Wang's testimony, which was cited as factual evidence by the courts in their anti-media rulings, was that he had been interviewed by Beijing News reporters and that they had tried to bribe him. He said the reporters had wanted him to lie about Mao.
The Beijing News' blast at Mao and Wang came 10 months after Southern Weekend made similar accusations in a letter to the police office overseeing Beijing's Chaoyang District. The newspaper claimed Wang had given false information in a ploy to frame Southern Weekend and a reporter, Chen Zhongxiaolu.
Chen co-authored with other reporters two investigative pieces about WLA in June 2012. The Beijing News later published a similar pair of investigative articles.
The papers said WLA is not, as it claims, a non-profit organization registered in the United States with headquarters in New York and branches around the world. Instead, they said, it's a for-profit company registered in China and run by Mao, a former actor.

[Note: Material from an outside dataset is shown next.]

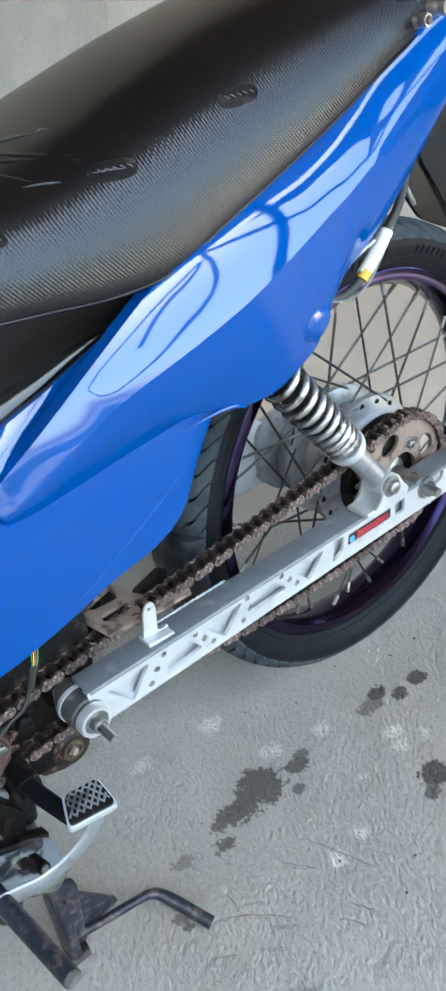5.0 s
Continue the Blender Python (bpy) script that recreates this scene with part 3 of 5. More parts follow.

The papers also called into question WLA's ability to provide data and analyze the luxury goods market. The organization claims to be the world's largest luxury-sector researcher, and says it can publish industry reports and organize exhibitions.
The Beijing News said in its appeal that WLA is a shell with no real operations, and that it falsely claims to have offices in "a dozen or so" countries. Southern Weekend's legal counsel, Peng Chunwen, said it's deceitful to use "world" in the organization's name and claim its data is genuine.
Meanwhile, a popular blogger writing under the weibo name "President Flower" has also blasted WLA, saying its New York registration was phony. His posts attracted widespread online attention in 2012 and added fuel to the fire stoked by the newspaper reports.
Flower, whose real name has not been released by authorities, said he later received death threats from a weibo user. Another blogger who criticized WLA under the name Chen Guo IBM also received threats.
Despite the threats, Flower continued to challenge WLA and Mao, posting weibo critiques almost daily for a month. His blog's popularity swelled.
Last September, Chaoyang police arrested Flower on extortion charges. He was questioned at a police station and released on bail the next day.